■ **What the task asks**
From the listing below, extract every line in which the word "given" appears.

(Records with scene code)
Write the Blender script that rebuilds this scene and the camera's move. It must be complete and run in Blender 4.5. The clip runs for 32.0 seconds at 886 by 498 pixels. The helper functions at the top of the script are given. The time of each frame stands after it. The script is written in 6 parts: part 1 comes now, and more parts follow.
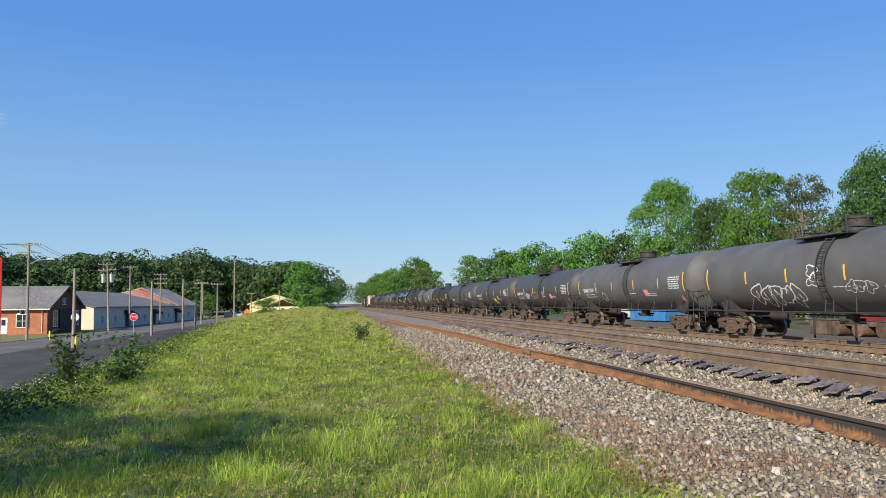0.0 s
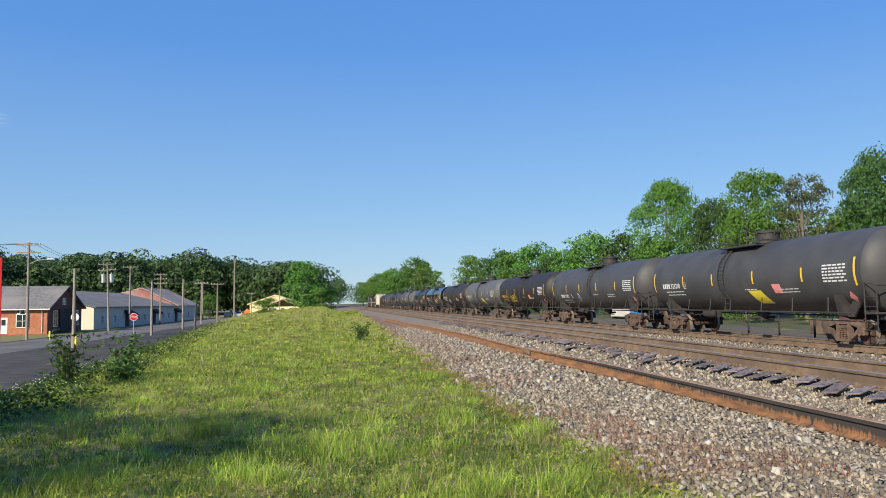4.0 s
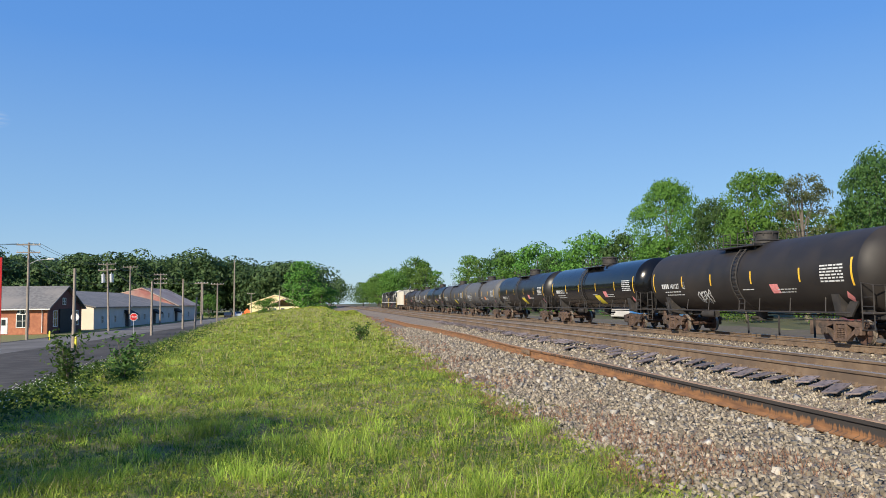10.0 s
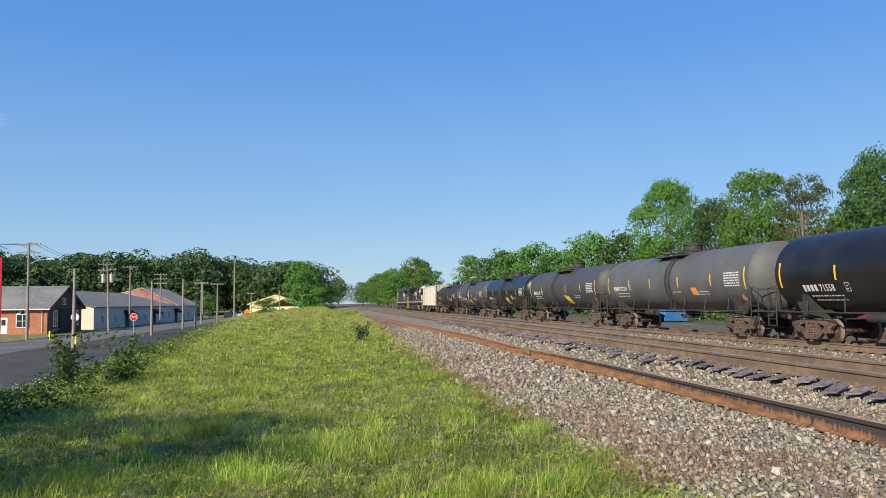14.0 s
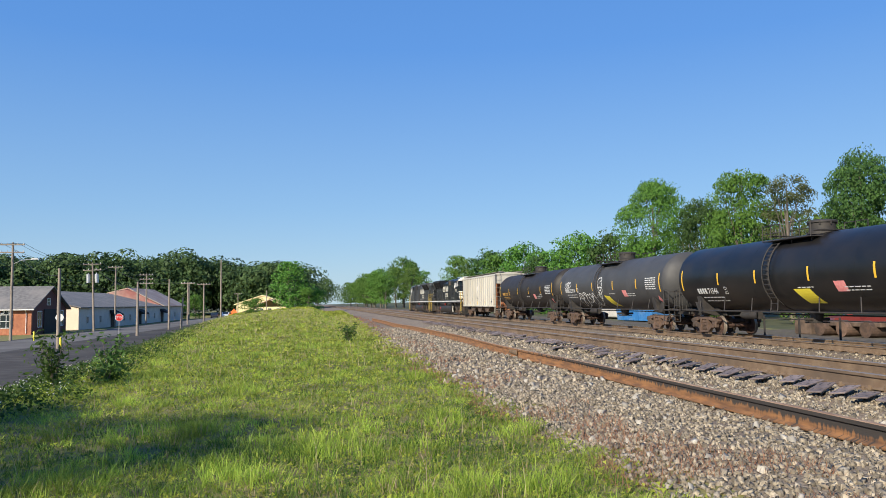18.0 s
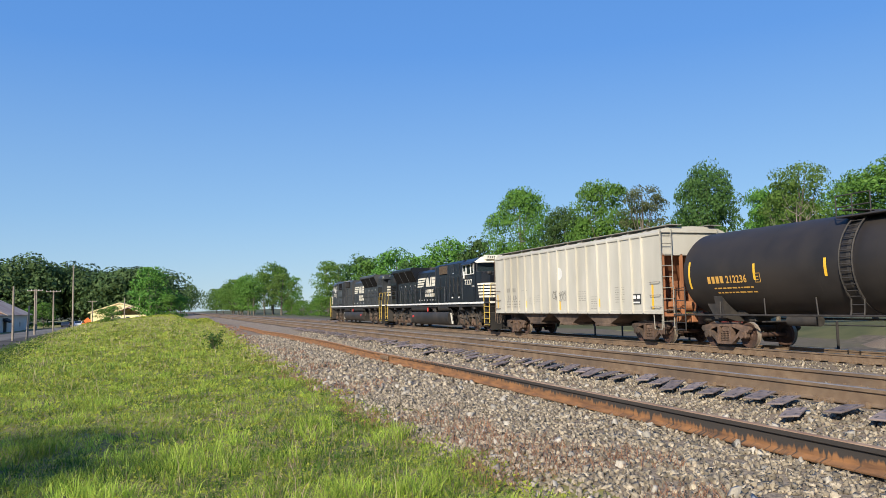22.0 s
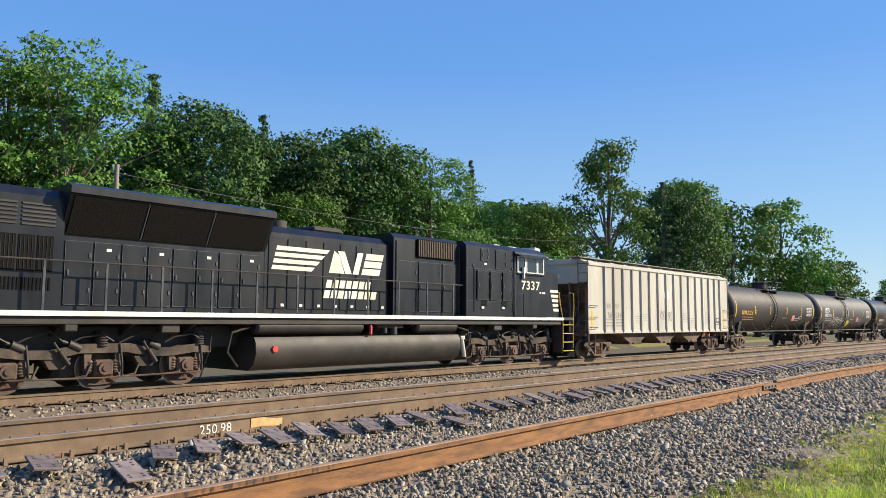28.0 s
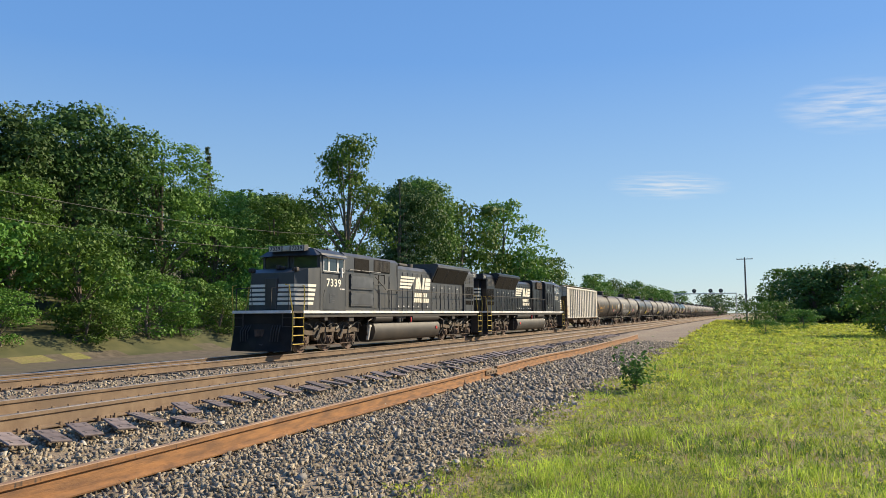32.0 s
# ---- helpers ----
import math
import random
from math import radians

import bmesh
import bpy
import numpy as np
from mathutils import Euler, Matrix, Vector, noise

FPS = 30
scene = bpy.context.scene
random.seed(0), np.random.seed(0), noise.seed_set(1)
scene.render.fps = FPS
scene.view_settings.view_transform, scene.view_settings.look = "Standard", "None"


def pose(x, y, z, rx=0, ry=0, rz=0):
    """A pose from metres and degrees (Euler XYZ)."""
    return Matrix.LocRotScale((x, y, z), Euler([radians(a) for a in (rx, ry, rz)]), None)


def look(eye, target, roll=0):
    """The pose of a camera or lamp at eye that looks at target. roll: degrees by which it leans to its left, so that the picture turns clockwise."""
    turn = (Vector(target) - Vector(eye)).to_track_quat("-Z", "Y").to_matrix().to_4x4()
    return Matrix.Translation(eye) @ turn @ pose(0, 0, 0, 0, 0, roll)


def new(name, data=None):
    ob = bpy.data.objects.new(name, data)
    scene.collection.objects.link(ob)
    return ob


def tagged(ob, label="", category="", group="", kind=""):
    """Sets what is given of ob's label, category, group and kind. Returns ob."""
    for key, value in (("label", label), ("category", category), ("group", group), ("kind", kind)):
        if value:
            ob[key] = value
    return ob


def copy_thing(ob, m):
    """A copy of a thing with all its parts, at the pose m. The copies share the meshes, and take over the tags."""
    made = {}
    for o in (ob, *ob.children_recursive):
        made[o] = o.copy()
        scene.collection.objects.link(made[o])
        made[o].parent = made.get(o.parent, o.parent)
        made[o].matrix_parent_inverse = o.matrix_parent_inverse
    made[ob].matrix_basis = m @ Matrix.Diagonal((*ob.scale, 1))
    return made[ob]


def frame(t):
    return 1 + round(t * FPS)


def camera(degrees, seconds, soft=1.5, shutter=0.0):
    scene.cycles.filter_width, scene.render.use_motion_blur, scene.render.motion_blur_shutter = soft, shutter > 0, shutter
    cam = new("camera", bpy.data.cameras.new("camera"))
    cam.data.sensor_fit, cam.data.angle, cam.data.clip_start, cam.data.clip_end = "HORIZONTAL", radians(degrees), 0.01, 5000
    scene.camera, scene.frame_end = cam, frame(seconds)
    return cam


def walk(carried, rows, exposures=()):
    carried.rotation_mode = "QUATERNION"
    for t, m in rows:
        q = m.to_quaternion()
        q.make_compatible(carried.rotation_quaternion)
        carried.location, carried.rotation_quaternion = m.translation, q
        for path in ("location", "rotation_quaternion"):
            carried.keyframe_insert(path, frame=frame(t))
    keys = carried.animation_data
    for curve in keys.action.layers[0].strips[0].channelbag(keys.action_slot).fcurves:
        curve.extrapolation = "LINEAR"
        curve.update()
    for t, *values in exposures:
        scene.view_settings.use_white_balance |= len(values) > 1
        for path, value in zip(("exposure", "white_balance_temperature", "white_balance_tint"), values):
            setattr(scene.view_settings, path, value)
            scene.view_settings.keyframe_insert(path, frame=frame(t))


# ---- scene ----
# ---- camera ----
ZC = 1.65
cam = camera(60.47, 32.0, soft=0.55, shutter=0.0)
PATH = [
    (0.0, pose(0, 0, ZC, 94.01, 0.69, -6.77)),
    (14.5, pose(0, 0, ZC, 94.01, 0.69, -6.77)),
    (16.2, pose(0, 0, ZC, 94.01, 0.69, -6.77)),
    (16.5, pose(0, 0, ZC, 94.02, 0.77, -6.88)),
    (17.0, pose(0, 0, ZC, 94.00, 0.72, -7.58)),
    (18.0, pose(0, 0, ZC, 94.01, 0.72, -7.70)),
    (18.5, pose(0, 0, ZC, 94.10, 0.48, -8.56)),
    (19.0, pose(0, 0, ZC, 94.12, 0.36, -9.99)),
    (19.5, pose(0, 0, ZC, 94.11, 0.37, -11.66)),
    (20.0, pose(0, 0, ZC, 94.13, 1.06, -13.69)),
    (20.5, pose(0, 0, ZC, 94.14, 1.55, -14.32)),
    (21.0, pose(0, 0, ZC, 94.14, 1.50, -14.63)),
    (21.5, pose(0, 0, ZC, 94.18, 1.38, -15.53)),
    (22.0, pose(0, 0, ZC, 94.26, 1.24, -17.34)),
    (22.5, pose(0, 0, ZC, 94.33, 1.09, -20.76)),
    (23.0, pose(0, 0, ZC, 94.42, 1.04, -24.58)),
    (23.5, pose(0, 0, ZC, 94.58, 0.49, -29.78)),
    (24.0, pose(0, 0, ZC, 94.71, 0.26, -33.90)),
    (24.5, pose(0, 0, ZC, 94.87, 0.06, -37.93)),
    (24.6, pose(0, 0, ZC, 94.90, 0.05, -40.08)),
    (25.0, pose(0, 0, ZC, 95.08, 0.02, -52.22)),
    (25.3, pose(0, 0, ZC, 95.19, -0.10, -64.19)),
    (25.6, pose(0, 0, ZC, 95.16, 0.30, -76.75)),
    (26.0, pose(0, 0, ZC, 94.66, 0.52, -94.19)),
    (26.5, pose(0, 0, ZC, 94.46, 0.06, -114.85)),
    (28.5, pose(0, 0, ZC, 95.50, -0.23, -140.88)),
    (29.5, pose(0, 0, ZC, 95.50, -0.23, -140.88)),
    (30.0, pose(0, 0, ZC, 95.42, -0.29, -141.54)),
    (30.5, pose(0, 0, ZC, 95.04, -0.24, -144.98)),
    (31.0, pose(0, 0, ZC, 94.87, -0.03, -149.67)),
    (31.5, pose(0, 0, ZC, 94.90, 0.19, -153.64)),
    (32.0, pose(0, 0, ZC, 94.90, 0.39, -159.45)),
]
EXPO = [(0, 0.0, 6400, 10), (22, 0.0, 6400, 10), (23, -0.04, 6400, 10), (24, -0.17, 6300, 10), (25, -0.06, 6250, 10), (25.5, 0.08, 6400, 10), (26, 0.22, 6550, 10), (28.5, 0.25, 6900, 10), (30, 0.25, 7050, 10), (32, 0.18, 7400, 10)]
walk(cam, PATH, EXPO)

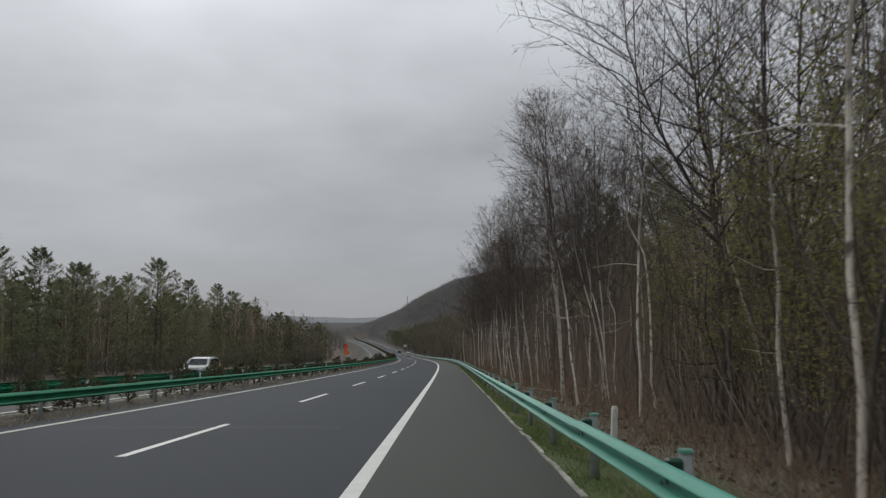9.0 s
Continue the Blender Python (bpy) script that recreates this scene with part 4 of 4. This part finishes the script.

■ **Full solution**
Write the Blender script that rebuilds this scene and the camera's move. It must be complete and run in Blender 4.5. The clip runs for 32.0 seconds at 886 by 498 pixels. The helper functions at the top of the script are given. The time of each frame stands after it. The script is written in 6 parts: part 1 comes now, and more parts follow.
    """Sets what is given of ob's label, category, group and kind. Returns ob."""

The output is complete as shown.